[(15)] Wellington's headquarters on the night of the 16th June were at Genappe, two or three miles to the rear of the battlefield of Quatre Bras. He slept at the Roi d'Espagne. Blücher occupied the same inn on the night of the 18th.
[(16)] The battle began about 11.35, though Wellington in his despatch states that it began about 10. Napoleon's bulletin fixes noon as the time. Marshal Ney said that it began at 1 o'clock. It is clear they did not all look at their watches.
[(17)] De Lancey is supposed to have been struck about the time when the French batteries opened a fierce cannonade on the English centre, preparatory to the first of their tremendous cavalry attacks. This would make the hour nearer 4 o'clock than 3.
He fell not far from the Wellington Tree, and close to the famous chemin creux of Victor Hugo, in the immediate rear of which Ompteda's brigade of the King's German Legion was posted. The appearance of the spot is now entirely altered. The tree was cut down in 1818, and all the soil of the elevated ground on the south side of the chemin creux was carted away to make the Belgian Lion Mound about 1825. A steam tramway now runs by the place.

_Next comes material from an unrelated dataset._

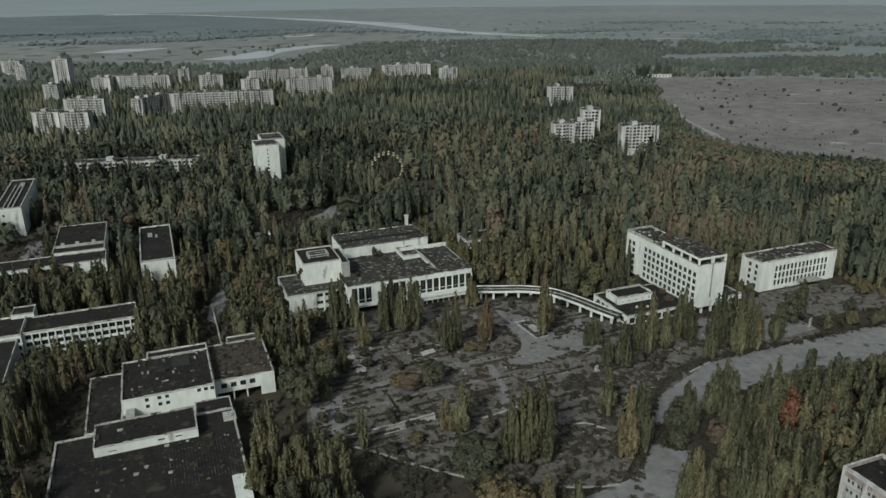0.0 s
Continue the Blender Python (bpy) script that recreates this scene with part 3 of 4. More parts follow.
lh = thing("long_hall", 0, 0, label="tall narrow hall with a ridged dark roof and white gable", category="building")
block(lh, -101.5, -86.5, 533, 612, 0, 19.0, roof=BITUMEN, lip=0.6, rim=0.7, front=grid(-97, 3.2, 1, 1.2, 9, 5, 3, 1.4), wall_label="white gable wall")
for x in (-97, -94.5, -91.8):
    part("roof_ridge", Geo().box(x, x + 0.6, 536, 596, 18.4, 19.1), PARAPET, lh)
part("roof_vent", Geo().box(-93.5, -91, 592, 596, 18.4, 20.4), PARAPET, lh)

# ---- restaurant and store complex in the foreground ----
st = thing("store_complex", 0, 0, label="sprawling low white store with stepped dark flat roofs and pale copings", category="building")
block(st, -47, 10.5, 170, 261.5, 0, 6.0, roof=BITUMEN, lip=0.5, rim=0.6, left=grid(180, 6, 13, 3, 3, 3, 1, 2.2), right=grid(226, 6, 5, 3, 3, 3, 1, 2.2))
block(st, -34.5, -2.2, 247.4, 262.4, 5.55, 9.1, front=[(-30.2, -27.6, 6.5, 7.0), (-15.0, -12.8, 6.9, 7.6), (-9.4, -7.4, 6.9, 7.6)], roof=BITUMEN, lip=0.5, rim=0.5)
block(st, -38.2, -26.2, 262.5, 303.5, 0, 6.2, roof=BITUMEN, lip=0.5, rim=0.5, left=grid(268, 6, 6, 3, 3, 3, 1, 2))
block(st, -26, 5.6, 270.4, 300.3, 0, 12.0, roof=BITUMEN, lip=0.55, rim=0.5,
      front=[(-24.5 + d, -23.2 + d, z, z + 1.5) for d in (6.2, 10.4, 13.0, 24.0, 26.4, 28.6) for z in (6.9, 9.5) if not (z < 8 and d > 14)])
block(st, -17, 5.6, 300.5, 306, 0, 12.0, roof=BITUMEN, lip=0.55, rim=0.5)
block(st, -2, 10.4, 261.6, 270.2, 0, 6.0, roof=BITUMEN, lip=0.3, rim=0.4)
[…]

For a sketch of the celebrated tree, with Napoleon's guide, De Coster, in the foreground, see Captain Arthur Gore's Explanatory Notes on the Battle of Waterloo, 1817; and for another view of the ragged old tree as it appeared the day before it was cut down, see Illustrated London News, 27th November 1852.

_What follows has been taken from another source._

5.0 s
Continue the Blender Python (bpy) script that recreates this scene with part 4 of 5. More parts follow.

The [map] which faces [page 110] is adapted from the plan of the battlefield of Waterloo, drawn in 1816, by W.B. Craan, Surveying Engineer of Brabant.

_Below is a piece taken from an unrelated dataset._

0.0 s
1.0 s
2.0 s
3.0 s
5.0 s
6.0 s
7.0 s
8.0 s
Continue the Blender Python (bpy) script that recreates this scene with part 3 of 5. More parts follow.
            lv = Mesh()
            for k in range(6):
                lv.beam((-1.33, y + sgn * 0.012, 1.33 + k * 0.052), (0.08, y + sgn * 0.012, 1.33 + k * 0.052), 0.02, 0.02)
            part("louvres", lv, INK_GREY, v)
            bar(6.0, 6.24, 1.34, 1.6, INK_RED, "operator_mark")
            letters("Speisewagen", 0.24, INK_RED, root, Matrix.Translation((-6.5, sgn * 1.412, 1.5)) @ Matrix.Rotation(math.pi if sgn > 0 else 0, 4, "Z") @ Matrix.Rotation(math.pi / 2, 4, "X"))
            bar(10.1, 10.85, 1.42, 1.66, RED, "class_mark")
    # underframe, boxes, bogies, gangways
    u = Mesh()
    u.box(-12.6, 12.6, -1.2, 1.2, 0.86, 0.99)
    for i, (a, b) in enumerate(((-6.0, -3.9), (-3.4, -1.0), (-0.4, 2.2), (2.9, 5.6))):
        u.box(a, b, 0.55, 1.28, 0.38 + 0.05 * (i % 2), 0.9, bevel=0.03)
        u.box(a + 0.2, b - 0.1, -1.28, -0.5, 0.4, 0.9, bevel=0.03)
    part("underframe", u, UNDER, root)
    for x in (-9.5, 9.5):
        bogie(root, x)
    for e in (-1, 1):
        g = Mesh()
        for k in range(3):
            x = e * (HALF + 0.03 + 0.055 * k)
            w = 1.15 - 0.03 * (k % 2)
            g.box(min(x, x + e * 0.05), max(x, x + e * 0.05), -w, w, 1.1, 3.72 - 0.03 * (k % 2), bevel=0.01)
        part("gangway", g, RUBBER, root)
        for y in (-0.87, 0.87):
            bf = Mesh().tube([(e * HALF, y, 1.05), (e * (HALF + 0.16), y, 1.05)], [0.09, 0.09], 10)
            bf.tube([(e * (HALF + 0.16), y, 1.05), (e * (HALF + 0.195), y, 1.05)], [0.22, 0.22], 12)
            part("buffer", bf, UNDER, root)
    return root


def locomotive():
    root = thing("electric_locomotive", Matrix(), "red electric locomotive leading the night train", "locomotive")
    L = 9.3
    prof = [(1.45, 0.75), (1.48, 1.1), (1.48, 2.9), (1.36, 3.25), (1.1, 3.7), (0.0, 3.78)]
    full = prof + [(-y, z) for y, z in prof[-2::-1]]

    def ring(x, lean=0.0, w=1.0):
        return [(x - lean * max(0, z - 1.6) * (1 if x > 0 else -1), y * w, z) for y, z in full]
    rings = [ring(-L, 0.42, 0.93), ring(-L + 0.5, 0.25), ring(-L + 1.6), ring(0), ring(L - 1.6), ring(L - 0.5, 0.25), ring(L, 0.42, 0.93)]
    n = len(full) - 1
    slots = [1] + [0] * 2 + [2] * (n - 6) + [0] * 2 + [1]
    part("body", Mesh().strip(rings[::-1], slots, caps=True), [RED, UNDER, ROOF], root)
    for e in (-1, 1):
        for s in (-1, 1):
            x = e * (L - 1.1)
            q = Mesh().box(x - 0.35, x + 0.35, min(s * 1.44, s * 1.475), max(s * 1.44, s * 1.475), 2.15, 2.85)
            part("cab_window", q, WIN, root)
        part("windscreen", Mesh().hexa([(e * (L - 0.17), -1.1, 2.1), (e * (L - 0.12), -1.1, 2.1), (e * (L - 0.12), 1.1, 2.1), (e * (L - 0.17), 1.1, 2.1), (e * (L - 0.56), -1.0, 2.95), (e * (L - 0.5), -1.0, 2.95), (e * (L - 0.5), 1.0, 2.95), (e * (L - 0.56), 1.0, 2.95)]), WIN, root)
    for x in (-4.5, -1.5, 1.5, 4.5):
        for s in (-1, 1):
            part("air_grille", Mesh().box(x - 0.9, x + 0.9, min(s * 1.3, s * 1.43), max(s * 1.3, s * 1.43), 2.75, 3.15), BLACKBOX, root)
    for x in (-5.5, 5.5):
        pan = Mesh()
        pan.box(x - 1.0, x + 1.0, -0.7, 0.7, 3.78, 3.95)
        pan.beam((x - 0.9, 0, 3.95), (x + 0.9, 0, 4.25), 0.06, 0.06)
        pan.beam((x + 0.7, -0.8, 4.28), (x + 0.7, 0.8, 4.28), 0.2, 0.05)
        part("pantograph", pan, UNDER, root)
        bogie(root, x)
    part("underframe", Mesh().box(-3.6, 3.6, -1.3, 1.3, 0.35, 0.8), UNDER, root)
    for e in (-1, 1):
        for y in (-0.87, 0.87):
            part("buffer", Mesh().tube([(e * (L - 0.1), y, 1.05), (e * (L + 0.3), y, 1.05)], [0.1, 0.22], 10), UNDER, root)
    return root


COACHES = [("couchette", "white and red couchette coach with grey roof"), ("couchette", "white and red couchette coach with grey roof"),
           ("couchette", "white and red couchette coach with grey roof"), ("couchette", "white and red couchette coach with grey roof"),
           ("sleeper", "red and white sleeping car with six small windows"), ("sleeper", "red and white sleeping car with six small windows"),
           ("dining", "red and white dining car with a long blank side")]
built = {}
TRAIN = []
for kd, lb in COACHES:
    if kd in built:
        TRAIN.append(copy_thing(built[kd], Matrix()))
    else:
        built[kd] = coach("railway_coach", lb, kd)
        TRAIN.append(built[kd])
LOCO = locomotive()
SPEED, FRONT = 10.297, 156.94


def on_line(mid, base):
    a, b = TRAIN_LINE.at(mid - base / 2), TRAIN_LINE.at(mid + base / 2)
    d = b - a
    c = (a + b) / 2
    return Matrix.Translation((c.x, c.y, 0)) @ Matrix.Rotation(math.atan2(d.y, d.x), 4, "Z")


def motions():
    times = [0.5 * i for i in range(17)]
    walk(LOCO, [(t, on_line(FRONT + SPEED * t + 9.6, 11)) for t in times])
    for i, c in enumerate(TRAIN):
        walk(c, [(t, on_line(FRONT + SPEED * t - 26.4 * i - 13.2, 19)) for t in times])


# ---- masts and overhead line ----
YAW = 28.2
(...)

The troops are shown in the positions occupied by them at 11 o'clock, a.m., just before the opening of the battle.
On the map will be seen the position of the Wellington Tree, also the farm and village of Mont St Jean, to which village it is supposed Sir William De Lancey was carried, after he had received the fatal blow.
The village of Waterloo is outside the map, some two miles to the north.